Located in front of Saver Liquor Store at 3940 Beverly Blvd, Los Angeles, CA 90004. Closest Metro line and stop: Metro B Line or Bus Lines 14, 204 or 754 - "Vermont/Beverly Station."

Taquería Juquilita
Taquería Juquilita. Photo by Vladimir Santos for L.A. TACO.

Taquería Juquilita

This place is really a blink and you’ll miss it spot even though it’s right off Western Avenue. These taqueros are Guatemalan and Oaxacan; they stood out to me because they offer handmade flour tortillas for their queso tacos. That really blew my mind because I have not seen that anywhere else in L.A., aside from established and respected brick and mortars like Sonoratown, Loqui, and Homestate, and of course El Ruso. Their regular tacos are $2 while the flour queso tacos are $4 and I would say worth every cent. The asada is not charcoal-grilled but still is juicy. They also have suadero that was guisado-style.
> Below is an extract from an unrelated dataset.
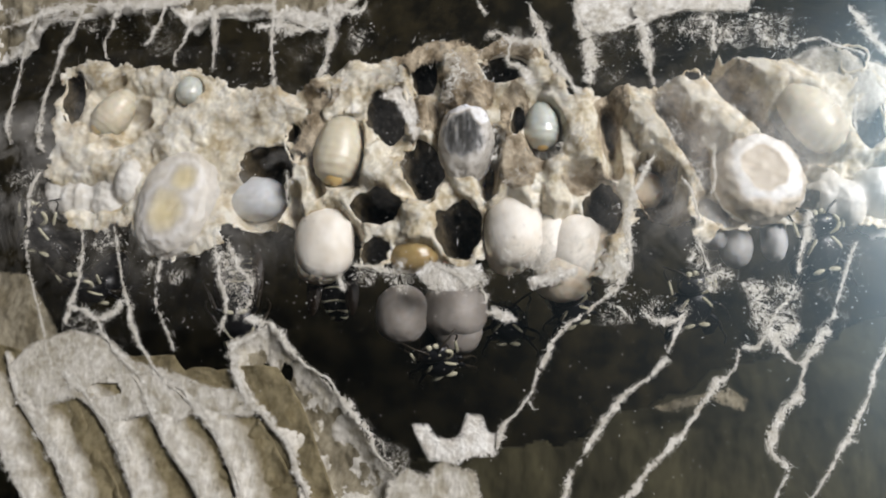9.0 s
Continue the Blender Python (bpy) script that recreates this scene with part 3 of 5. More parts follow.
patch([(-1.8, -3.4), (-0.0, -2.0), (3.6, -2.9), (6.4, -2.5), (6.8, -4.2), (4.7, -5.5), (1.5, -5.6), (-0.5, -4.9)], 0.2, 0.2, [PULP], "torn white pulp under the yellow larva", step=0.15)
patch([(12.7, -4.5), (15.4, -3.6), (18.9, -3.1), (18.6, -4.0), (15.4, -5.0), (13.1, -5.5)], 0.4, 0.3, [PULP], "pale strip of torn paper", step=0.15)
patch([(35.0, -19.1), (37.2, -18.3), (39.1, -19.7), (38.6, -20.7), (36.5, -20.0)], 2.5, 0.6, [LAYER], "small olive-brown paper scrap", step=0.2)
patch([(28.6, -20.4), (31.3, -19.5), (34.8, -18.8), (34.0, -19.6), (30.9, -20.7)], 4.5, 0.6, [LAYER], "small olive-brown paper scrap", step=0.2)
patch([(8.1, -8.1), (9.6, -8.5), (10.9, -9.6), (9.6, -10.0), (8.4, -9.2)], 0.3, 0.2, [PULP], "pale paper chip on the glass", step=0.12)

patch([(-63.8, -21.0), (-54.1, -21.0), (-24.4, -29.0), (-13.6, -26.5), (-7.4, -37.3), (-60.2, -38.2)], 11.0, 2.5, [LAYER], "inner olive-brown paper layer", step=0.5)

# the right-hand layers lean away and lie further back
def far_depth(x, z):
    k = 2.0 * fbm(x * 0.15, z * 0.15, 6.0, 3)
    if not inside(x + k, z - k, FAR_EDGE):
        return None
    return 6.5 + 2.0 * fbm(x * 0.07, z * 0.05, 1.0) + 0.3 * fbm(x * 0.6, z * 0.3, 8.0) + 0.9 * max(0.0, z + 27 - 0.12 * x)


FAR_EDGE = [(-14.6, 16, -34.0), (-8.2, 16, -27.3), (8.0, 16, -25.3), (18.3, 16, -24.5), (25.4, 16, -20.6), (31.7, 16, -17.5), (40.4, 16, -13.7), (50.4, 16, -10.7), (58.1, 16, -7.6), (70.4, 16, -3.1), (66.1, 16, -37.1), (-6.3, 16, -38.4)]
FAR_EDGE = [(p[0], p[2]) for p in FAR_EDGE]
relief("paper_layer", -12, 90, -40, 18, 0.4, far_depth, envelope, [BROWN_SHADED], "brown inner paper layer, darkened in colour for low light")

# ---- seams on the glass ----
SMEARS = [  # where chewed pulp is spread thin: place, spread, amount
    ((42.9, 28.7), 5.0, 2.4, 800), ((36.4, 30.0), 2.5, 2.2, 600), ((25.9, 29.0), 3.0, 3.0, 200), ((-25.2, 28.0), 5.0, 2.0, 300), ((-49.2, 33.1), 5.0, 2.5, 260), ((-11.2, 31.5), 2.0, 2.5, 220), ((58.3, 26.8), 2.5, 3.5, 420), ((-46.5, 1.0), 3.5, 2.0, 350),
    ((-27.2, -2.7), 3.0, 4.0, 420), ((-57.1, 10.5), 2.0, 3.0, 200), ((-36.9, -3.3), 4.0, 2.0, 260), ((2.1, -3.5), 4.5, 1.4, 420), ((-7.7, -3.2), 3.0, 1.2, 200),
    ((23.7, -7.6), 3.0, 1.6, 260), ((30.6, -8.8), 3.0, 1.2, 260), ((35.0, -2.8), 1.6, 2.5, 220), ((42.6, -10.1), 2.2, 3.0, 320), ((48.7, -1.0), 3.0, 3.5, 220),
    ((-34.6, 18.1), 9.0, 4.5, 700), ((-46.9, 12.6), 6.0, 4.5, 420), ((-36.0, 5.5), 4.0, 3.5, 260), ((-12.5, 23.7), 4.0, 2.5, 300), ((5.0, 23.6), 5.0, 3.0, 320), ((32.6, 14.7), 6.0, 5.0, 420), ((47.5, 16.3), 8.0, 5.0, 520), ((16.9, 2.2), 6.0, 5.0, 300), ((53.4, 6.1), 4.0, 4.0, 260), ((-5.0, 10.9), 6.0, 4.0, 260), ((52.3, -4.7), 2.0, 3.0, 160), ((-14.5, -6.1), 2.5, 1.5, 90), ((-23.6, 28.8), 4.5, 2.5, 140), ((11.3, 26.6), 4.0, 2.0, 120), ((24.7, 0.4), 1.6, 4.5, 260),
]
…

Located on the corner of 4th and Western. Closest Metro lines and stop: Bus Lines 16, 207 or 210 - “Western/3rd.”

Don Adolfo El Taurino
Don Adolfo El Taurino Photo by Vladimir Santos for L.A. TACO.

El Taurino

This place is not only iconic but also highly influential. You can’t tell the story of Koreatown without it, let alone the story of tacos in L.A. without it. This place was their before our modern culture of taco stands across Koreatown and I would bet it will be there to see the next iteration of taco stands. You can’t go wrong with their staples like asada, al pastor, and lengua. What you really want to do is come in on the weekends and get yourself an order of their costillas, barbcoa, and cabeza de borrego. They all make for excellent tacos. It’s a great weekend breakfast taco that will hold you over while you hit the other nightly spots that are always sprouting up all over Koreatown. Though it may be technically pinpointed in Pico-Union just a few blocks away from the borders of Koreatown, many KTown residents who grew up on it consider it their own, too.

1104 Hoover St, Los Angeles, CA 90006. Closest Metro lines and stop: Bus Lines 28 or 603 - “Olympic/Hoover.”